Cry Wolf: Hay Mucha Crisis

I have come to the conclusion that many a Majorcan rather likes there being mucha crisis. It has become a comforting state of being over the past three to four years; comforting in that it allows any form of enquiry that might require the handing over of money or the taking of action to be met with a shrug and a smug look of superiority. Hay mucha crisis but my crisis is better than your crisis, or is it that it is not as bad as your crisis? There's mucha and then there's mucha. Or even muchísima.

The chanting of the c-word is so predictable that it has caused a disruption to normal, everyday, banal intercourse. What's the point of asking how things are going when you know beforehand that they are not going and that they are accompanied by mucha crisis. You can't ever be sure that there really is mucha crisis, but you can be sure that it is being used an excuse even if it is merely poca or ninguna.

Maybe there's a business to be made out of making t-shirts emblazoned with the legend "don't tell me there's a crisis", so that whenever you encounter a Majorcan in whatever situation it might be, he or she might be deterred from parroting the "HMC" line. Except no one would buy the t-shirt because there is of course mucha crisis. Or they might buy one so long as they are given a hefty discount or can pay in instalments, and also so long as you can go along and collect the instalments, only to find that they have no dinero because there is ... you guessed it.

If and when there is no longer mucha crisis, how are people going to cope? Crisis dependency has taken hold. It will require treatment at crisis addiction clinics to restore the crisis dependent to normality. But there's little chance of post-crisis Balearics having a health service that is sufficiently restored to good health to be able to cater for the needs of the crisis addicts. So deep is the health service in crisis that it will take years to pay off its debts, if they ever are to be paid off. 550 million euros in the red at the end of 2011. A mere bagatelle to pay off.

Want crisis? I mean, really want crisis? Then look no further than IB-Salut.
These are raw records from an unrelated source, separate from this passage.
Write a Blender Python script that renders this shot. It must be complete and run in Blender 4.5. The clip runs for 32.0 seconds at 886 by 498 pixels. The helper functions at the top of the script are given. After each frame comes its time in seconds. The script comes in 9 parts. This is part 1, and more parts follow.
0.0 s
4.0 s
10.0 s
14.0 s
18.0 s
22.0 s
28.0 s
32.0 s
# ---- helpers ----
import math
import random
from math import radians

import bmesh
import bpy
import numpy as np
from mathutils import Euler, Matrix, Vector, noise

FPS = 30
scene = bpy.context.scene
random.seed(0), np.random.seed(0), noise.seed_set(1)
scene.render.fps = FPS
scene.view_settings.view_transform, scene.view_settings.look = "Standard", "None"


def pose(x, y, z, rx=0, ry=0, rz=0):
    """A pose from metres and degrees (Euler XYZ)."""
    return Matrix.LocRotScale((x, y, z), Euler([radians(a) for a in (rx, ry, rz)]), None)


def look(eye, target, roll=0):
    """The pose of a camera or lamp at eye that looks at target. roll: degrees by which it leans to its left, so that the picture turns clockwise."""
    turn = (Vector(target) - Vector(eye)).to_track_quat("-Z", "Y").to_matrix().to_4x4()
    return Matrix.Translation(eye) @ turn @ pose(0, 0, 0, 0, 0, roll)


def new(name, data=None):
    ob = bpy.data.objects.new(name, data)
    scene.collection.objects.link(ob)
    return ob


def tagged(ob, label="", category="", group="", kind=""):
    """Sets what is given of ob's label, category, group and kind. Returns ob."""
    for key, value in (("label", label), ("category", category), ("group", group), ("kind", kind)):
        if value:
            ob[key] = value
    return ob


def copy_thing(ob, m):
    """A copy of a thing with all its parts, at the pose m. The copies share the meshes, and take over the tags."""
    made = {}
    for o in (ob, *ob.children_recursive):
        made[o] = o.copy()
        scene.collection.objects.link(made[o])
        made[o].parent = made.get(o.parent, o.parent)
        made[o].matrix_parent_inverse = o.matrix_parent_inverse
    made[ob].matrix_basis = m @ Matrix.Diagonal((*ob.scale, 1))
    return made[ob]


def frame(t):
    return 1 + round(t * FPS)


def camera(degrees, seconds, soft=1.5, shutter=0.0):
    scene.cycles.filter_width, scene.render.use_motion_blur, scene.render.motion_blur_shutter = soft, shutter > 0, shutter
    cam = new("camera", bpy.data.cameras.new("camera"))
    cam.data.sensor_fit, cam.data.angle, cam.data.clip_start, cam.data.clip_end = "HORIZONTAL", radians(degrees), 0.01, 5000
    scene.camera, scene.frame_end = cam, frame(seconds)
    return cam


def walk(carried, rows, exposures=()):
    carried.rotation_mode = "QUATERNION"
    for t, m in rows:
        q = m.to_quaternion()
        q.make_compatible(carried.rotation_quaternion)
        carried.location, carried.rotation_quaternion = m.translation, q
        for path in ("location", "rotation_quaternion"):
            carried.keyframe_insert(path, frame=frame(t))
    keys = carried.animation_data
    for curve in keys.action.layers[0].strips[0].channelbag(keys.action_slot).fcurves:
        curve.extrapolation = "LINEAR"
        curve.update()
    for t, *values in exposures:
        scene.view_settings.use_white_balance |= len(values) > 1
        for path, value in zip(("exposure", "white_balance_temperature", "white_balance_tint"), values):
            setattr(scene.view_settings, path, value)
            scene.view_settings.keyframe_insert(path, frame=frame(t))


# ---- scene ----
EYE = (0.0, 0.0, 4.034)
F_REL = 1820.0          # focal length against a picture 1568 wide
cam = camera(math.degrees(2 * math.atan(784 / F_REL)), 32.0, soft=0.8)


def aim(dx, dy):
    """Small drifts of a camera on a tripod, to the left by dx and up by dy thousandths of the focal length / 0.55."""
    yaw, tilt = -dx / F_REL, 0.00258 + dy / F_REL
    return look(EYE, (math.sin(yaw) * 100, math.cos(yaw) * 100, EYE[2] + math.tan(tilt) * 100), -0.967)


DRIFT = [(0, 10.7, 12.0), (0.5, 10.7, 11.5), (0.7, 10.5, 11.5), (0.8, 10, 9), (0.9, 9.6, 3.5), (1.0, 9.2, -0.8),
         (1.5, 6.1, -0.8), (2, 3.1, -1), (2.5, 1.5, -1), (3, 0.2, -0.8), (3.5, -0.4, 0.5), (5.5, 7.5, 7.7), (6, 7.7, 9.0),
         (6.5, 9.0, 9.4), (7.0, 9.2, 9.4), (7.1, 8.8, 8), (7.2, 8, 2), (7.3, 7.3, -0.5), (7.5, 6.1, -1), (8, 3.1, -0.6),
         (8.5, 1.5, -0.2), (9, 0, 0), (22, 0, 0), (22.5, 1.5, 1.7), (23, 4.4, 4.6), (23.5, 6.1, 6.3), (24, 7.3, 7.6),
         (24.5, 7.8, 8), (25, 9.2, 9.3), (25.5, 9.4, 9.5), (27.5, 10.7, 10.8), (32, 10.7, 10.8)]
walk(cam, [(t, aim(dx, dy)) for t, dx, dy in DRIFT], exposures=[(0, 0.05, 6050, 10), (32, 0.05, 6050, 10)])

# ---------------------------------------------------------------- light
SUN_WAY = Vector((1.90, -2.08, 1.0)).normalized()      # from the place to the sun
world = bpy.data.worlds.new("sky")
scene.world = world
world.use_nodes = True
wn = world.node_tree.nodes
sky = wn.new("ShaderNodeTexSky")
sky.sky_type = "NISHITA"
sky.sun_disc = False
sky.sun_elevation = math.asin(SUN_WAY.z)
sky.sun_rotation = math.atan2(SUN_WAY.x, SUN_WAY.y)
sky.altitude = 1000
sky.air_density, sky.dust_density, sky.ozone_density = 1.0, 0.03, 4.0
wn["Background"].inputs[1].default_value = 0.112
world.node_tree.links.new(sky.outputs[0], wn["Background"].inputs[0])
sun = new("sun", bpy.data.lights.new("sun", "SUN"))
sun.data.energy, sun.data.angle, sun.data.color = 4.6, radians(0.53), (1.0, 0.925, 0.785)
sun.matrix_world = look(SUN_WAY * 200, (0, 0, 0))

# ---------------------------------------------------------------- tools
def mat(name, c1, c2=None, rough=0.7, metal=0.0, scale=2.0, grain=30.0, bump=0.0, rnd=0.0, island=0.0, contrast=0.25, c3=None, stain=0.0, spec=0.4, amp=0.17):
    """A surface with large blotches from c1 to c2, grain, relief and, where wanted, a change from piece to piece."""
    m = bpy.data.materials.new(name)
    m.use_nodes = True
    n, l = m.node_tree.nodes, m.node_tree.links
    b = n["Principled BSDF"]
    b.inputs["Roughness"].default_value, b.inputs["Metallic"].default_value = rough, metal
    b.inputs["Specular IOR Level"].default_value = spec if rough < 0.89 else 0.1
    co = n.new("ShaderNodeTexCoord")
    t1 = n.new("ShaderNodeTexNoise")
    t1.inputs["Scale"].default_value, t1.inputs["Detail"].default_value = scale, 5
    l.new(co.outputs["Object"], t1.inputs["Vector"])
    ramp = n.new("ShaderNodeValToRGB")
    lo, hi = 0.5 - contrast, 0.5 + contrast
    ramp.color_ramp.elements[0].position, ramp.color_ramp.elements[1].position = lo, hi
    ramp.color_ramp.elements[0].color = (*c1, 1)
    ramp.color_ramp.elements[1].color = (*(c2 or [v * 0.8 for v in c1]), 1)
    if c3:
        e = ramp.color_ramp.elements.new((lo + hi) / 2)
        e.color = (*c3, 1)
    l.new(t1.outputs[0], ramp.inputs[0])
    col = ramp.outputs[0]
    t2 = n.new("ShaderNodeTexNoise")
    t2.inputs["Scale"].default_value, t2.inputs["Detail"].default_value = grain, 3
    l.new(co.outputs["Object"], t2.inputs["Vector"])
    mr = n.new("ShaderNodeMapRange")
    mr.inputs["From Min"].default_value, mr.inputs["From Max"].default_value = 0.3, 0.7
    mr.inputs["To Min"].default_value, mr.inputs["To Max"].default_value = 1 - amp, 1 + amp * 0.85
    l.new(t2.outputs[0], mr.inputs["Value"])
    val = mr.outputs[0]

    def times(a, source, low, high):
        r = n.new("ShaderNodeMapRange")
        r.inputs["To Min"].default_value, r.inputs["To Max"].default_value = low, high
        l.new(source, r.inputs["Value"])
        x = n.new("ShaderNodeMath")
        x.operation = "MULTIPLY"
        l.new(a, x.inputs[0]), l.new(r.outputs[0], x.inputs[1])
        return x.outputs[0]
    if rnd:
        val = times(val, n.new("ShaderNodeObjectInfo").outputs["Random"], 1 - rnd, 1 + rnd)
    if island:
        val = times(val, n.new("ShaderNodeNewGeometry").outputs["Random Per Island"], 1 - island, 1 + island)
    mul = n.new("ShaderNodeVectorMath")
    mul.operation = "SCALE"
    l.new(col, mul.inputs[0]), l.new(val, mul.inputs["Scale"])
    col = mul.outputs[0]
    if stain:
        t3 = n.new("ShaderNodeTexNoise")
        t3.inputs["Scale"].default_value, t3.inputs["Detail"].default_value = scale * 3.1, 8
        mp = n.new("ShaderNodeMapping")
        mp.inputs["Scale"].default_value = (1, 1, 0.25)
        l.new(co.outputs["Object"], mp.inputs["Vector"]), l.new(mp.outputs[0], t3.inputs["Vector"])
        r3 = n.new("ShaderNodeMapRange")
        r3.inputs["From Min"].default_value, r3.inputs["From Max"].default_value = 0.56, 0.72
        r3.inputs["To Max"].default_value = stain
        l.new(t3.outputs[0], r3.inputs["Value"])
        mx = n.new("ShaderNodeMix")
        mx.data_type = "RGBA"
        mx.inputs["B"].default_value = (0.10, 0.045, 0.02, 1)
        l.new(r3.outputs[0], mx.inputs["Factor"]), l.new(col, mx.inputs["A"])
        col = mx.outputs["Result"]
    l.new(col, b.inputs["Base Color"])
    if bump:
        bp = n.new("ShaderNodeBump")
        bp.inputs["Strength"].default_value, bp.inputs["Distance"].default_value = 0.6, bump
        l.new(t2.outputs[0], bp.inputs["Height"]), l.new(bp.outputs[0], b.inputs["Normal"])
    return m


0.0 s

Oh, it functions well enough, despite the debt, but it is an example of how mucha crisis can border on the inhumane, as is the case with immigrants from some African, Asian and South American countries who have little or no resources or who can't prove that they have and who are being denied a health card that would enable them to get health assistance.

All sorts of questions arise from this, such as having paid into the social security system or not, but don't let's think this is something confined to people from some part of deepest Africa. What if you're British but unable to prove that you have work? There seems some confusion among IB-Salut health centres. In fact, some don't really know, though one or two do. Get lost. Hay mucha crisis, and that's the end of the matter.

A correspondent asked the question of his local health centre (not that it affected him but he wanted to find out). If you are not working, then would you get a new health card? It would depend, came the answer. On what wasn't clear. Hay mucha crisis explained it all, or rather didn't explain anything.

Proving entitlement or having entitlement is reasonable, but what isn't is the confusion that is allowed to creep in with the mucha crisis shrug and justification. It is heartless, callous and confirms that it is the case that your crisis, if you are not Majorcan/Spanish, is worse. As the same correspondent puts it, even if you have lived in Majorca for years, you are still a foreigner and you can piss off.

There is mucha crisis, of course there is, and it is being experienced by all sorts of people. 25% unemployment in the Balearics. Record number of households with everyone out of work. One in four people at risk of poverty or social exclusion. These people know about mucha crisis. It's the mucha crisis of the wolf-criers that makes so many despair. There's no sympathy when "hay mucha crisis", and they are down to their last finca or two.


* Just for those not up to speed with the native, "hay mucha crisis" (there is much crisis) is pronounced like "eye, moochah cree-sis".